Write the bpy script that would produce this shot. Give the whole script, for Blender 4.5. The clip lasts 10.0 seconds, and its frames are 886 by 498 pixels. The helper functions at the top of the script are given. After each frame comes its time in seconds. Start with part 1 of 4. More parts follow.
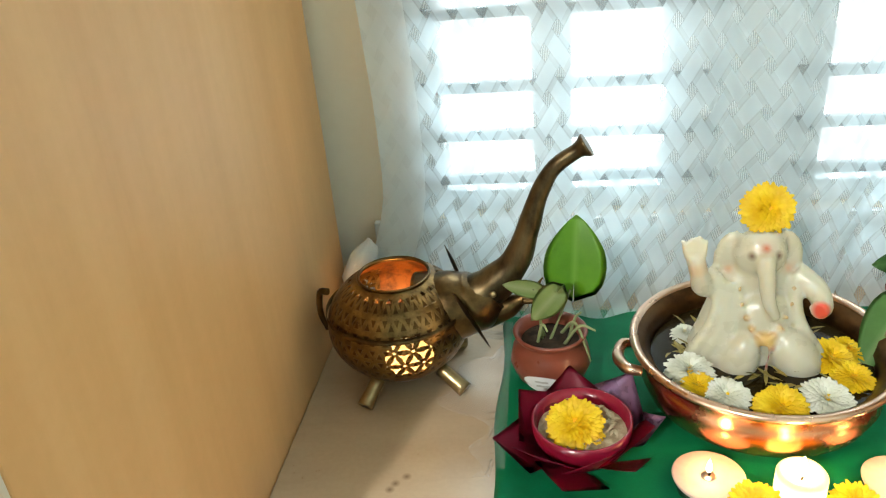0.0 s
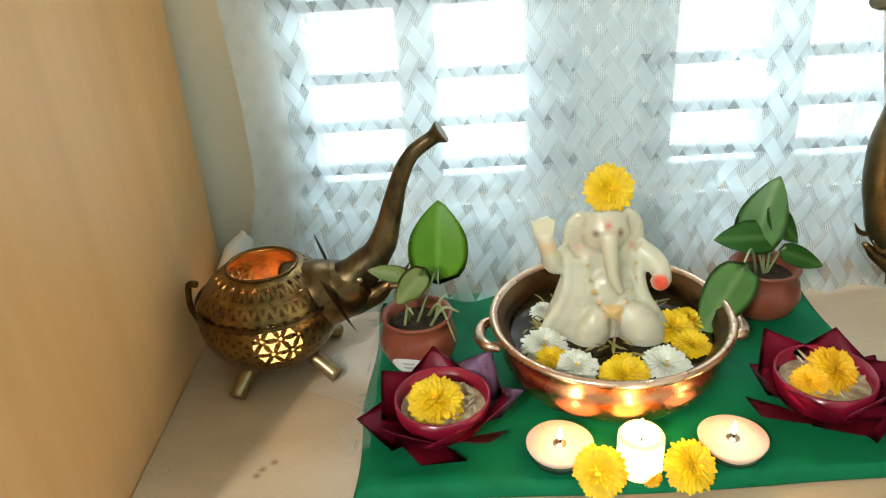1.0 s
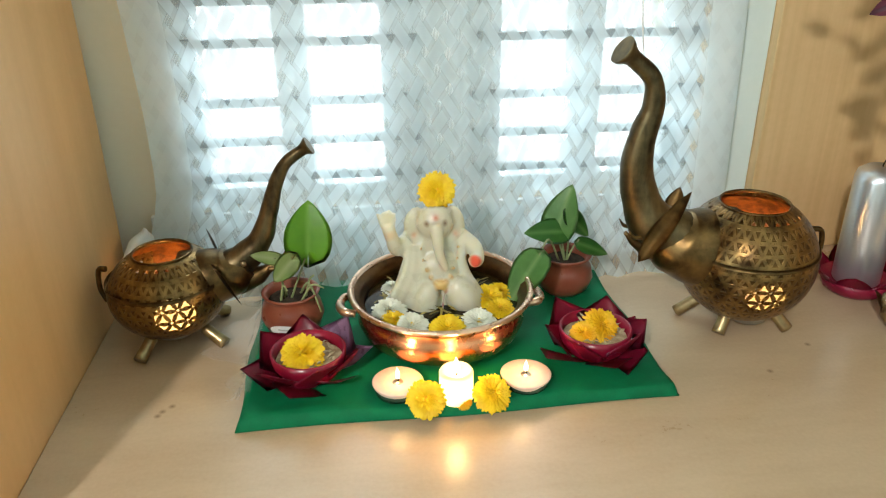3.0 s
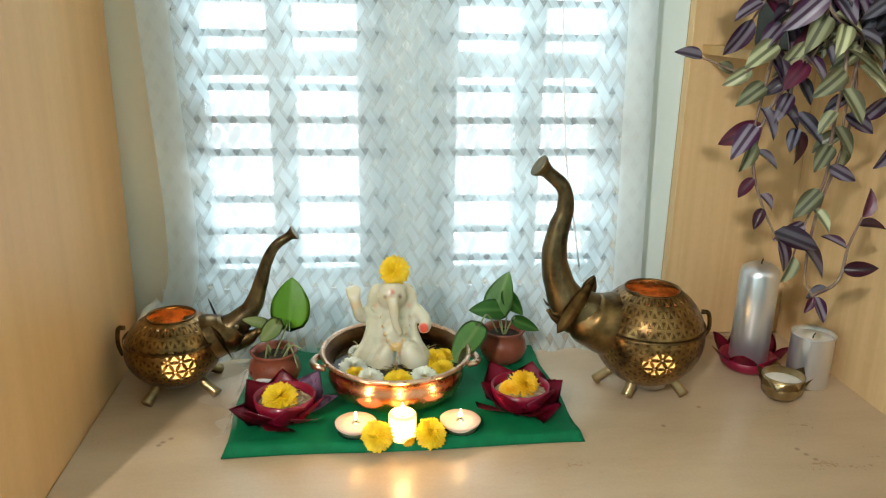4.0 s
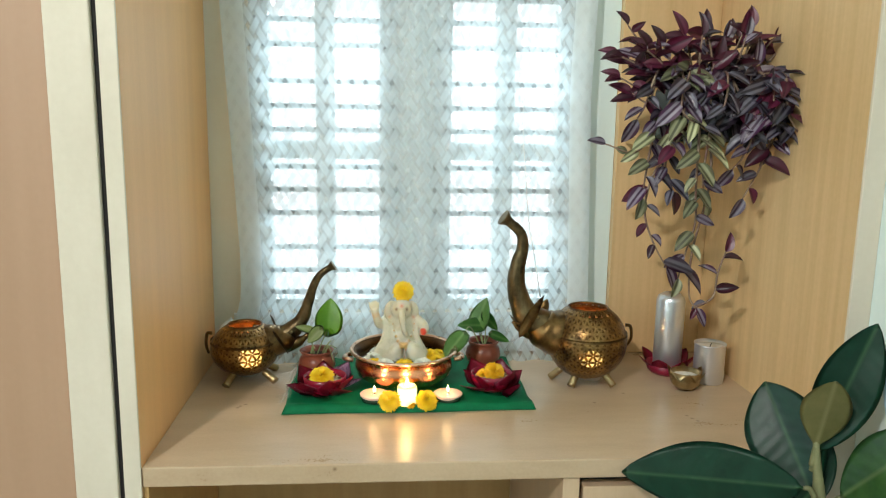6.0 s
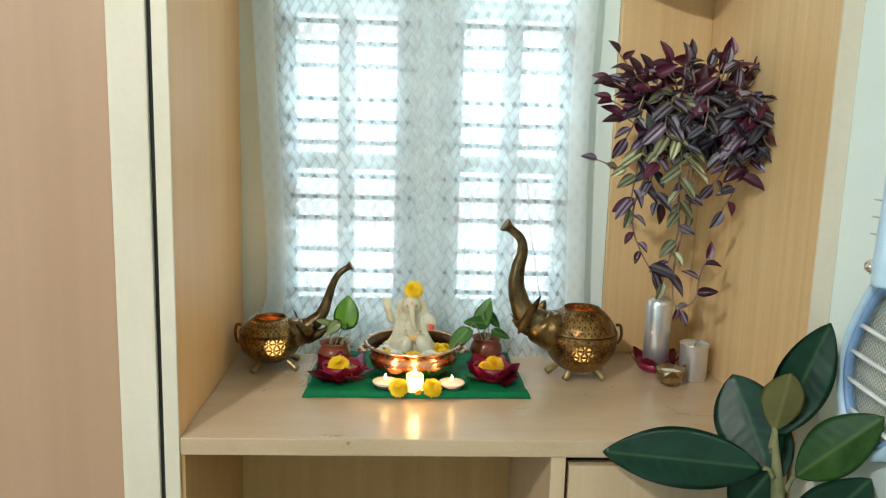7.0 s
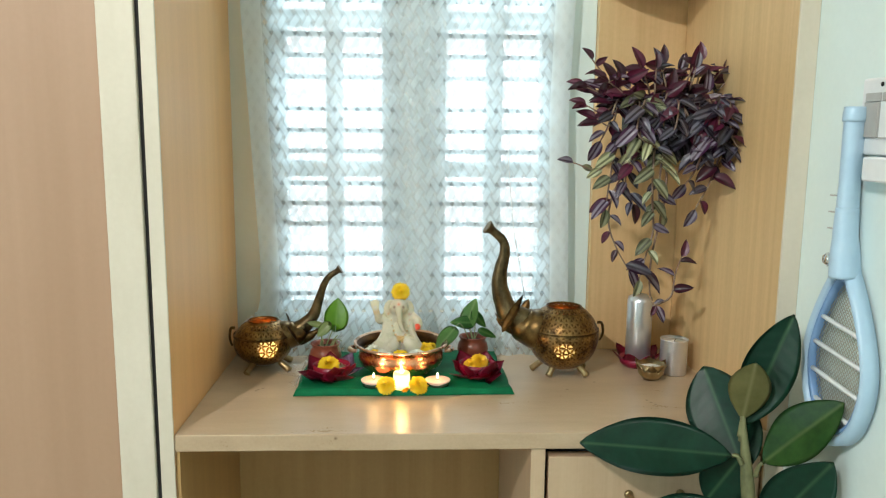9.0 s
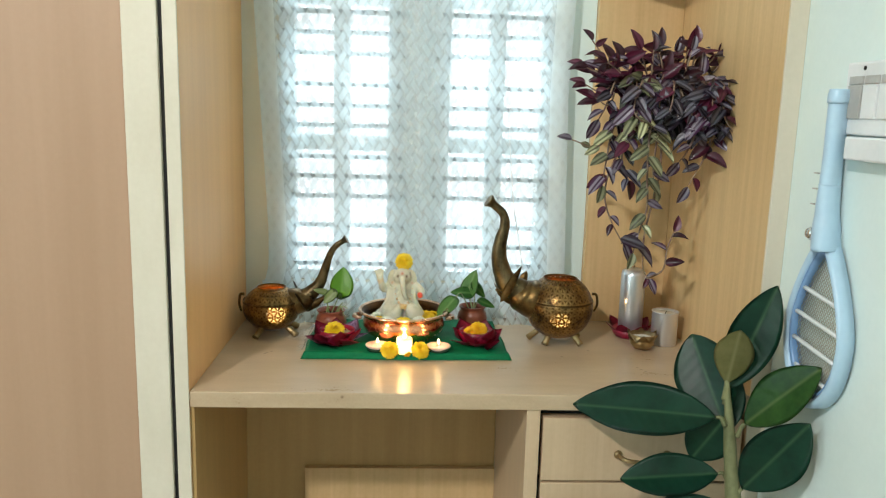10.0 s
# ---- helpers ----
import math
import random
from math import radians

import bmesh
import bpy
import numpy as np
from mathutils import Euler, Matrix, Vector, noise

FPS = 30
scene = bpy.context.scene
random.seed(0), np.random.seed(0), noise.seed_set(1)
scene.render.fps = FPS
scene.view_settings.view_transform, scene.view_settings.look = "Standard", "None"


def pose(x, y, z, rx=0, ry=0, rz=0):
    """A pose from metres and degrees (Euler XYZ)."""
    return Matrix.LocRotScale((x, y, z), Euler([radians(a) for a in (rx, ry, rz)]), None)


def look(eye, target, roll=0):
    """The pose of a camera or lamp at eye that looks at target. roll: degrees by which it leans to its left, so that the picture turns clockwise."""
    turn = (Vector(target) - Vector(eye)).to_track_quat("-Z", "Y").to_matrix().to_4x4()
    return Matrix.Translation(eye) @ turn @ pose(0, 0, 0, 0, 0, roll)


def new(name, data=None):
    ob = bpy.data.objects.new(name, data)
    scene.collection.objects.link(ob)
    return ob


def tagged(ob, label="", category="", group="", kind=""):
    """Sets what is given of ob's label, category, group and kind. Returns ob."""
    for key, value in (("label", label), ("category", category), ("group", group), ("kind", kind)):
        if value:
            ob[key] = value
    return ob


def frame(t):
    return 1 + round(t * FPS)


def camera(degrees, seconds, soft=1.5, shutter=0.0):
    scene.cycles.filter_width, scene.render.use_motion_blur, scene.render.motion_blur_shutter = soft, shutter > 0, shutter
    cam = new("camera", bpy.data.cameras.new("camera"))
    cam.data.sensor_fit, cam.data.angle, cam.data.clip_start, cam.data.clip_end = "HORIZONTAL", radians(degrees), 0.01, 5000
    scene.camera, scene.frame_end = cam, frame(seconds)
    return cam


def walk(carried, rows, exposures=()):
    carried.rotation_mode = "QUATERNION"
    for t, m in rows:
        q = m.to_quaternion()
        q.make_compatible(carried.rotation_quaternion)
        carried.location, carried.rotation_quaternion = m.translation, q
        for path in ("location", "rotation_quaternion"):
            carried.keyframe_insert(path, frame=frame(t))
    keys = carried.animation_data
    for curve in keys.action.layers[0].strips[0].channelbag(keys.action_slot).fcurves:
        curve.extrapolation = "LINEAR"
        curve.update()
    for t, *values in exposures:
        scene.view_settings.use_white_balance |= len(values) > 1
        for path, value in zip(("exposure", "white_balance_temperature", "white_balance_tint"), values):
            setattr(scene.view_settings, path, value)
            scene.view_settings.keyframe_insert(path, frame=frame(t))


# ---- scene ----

GOAL: Leave the pictures out and reproduce exactly the lines from the top of the listing above through the line with "what is given".

FINAL ANSWER:
Write the bpy script that would produce this shot. Give the whole script, for Blender 4.5. The clip lasts 10.0 seconds, and its frames are 886 by 498 pixels. The helper functions at the top of the script are given. After each frame comes its time in seconds. Start with part 1 of 4. More parts follow.
0.0 s
1.0 s
3.0 s
4.0 s
6.0 s
7.0 s
9.0 s
10.0 s
# ---- helpers ----
import math
import random
from math import radians

import bmesh
import bpy
import numpy as np
from mathutils import Euler, Matrix, Vector, noise

FPS = 30
scene = bpy.context.scene
random.seed(0), np.random.seed(0), noise.seed_set(1)
scene.render.fps = FPS
scene.view_settings.view_transform, scene.view_settings.look = "Standard", "None"


def pose(x, y, z, rx=0, ry=0, rz=0):
    """A pose from metres and degrees (Euler XYZ)."""
    return Matrix.LocRotScale((x, y, z), Euler([radians(a) for a in (rx, ry, rz)]), None)


def look(eye, target, roll=0):
    """The pose of a camera or lamp at eye that looks at target. roll: degrees by which it leans to its left, so that the picture turns clockwise."""
    turn = (Vector(target) - Vector(eye)).to_track_quat("-Z", "Y").to_matrix().to_4x4()
    return Matrix.Translation(eye) @ turn @ pose(0, 0, 0, 0, 0, roll)


def new(name, data=None):
    ob = bpy.data.objects.new(name, data)
    scene.collection.objects.link(ob)
    return ob


def tagged(ob, label="", category="", group="", kind=""):
    """Sets what is given of ob's label, category, group and kind. Returns ob."""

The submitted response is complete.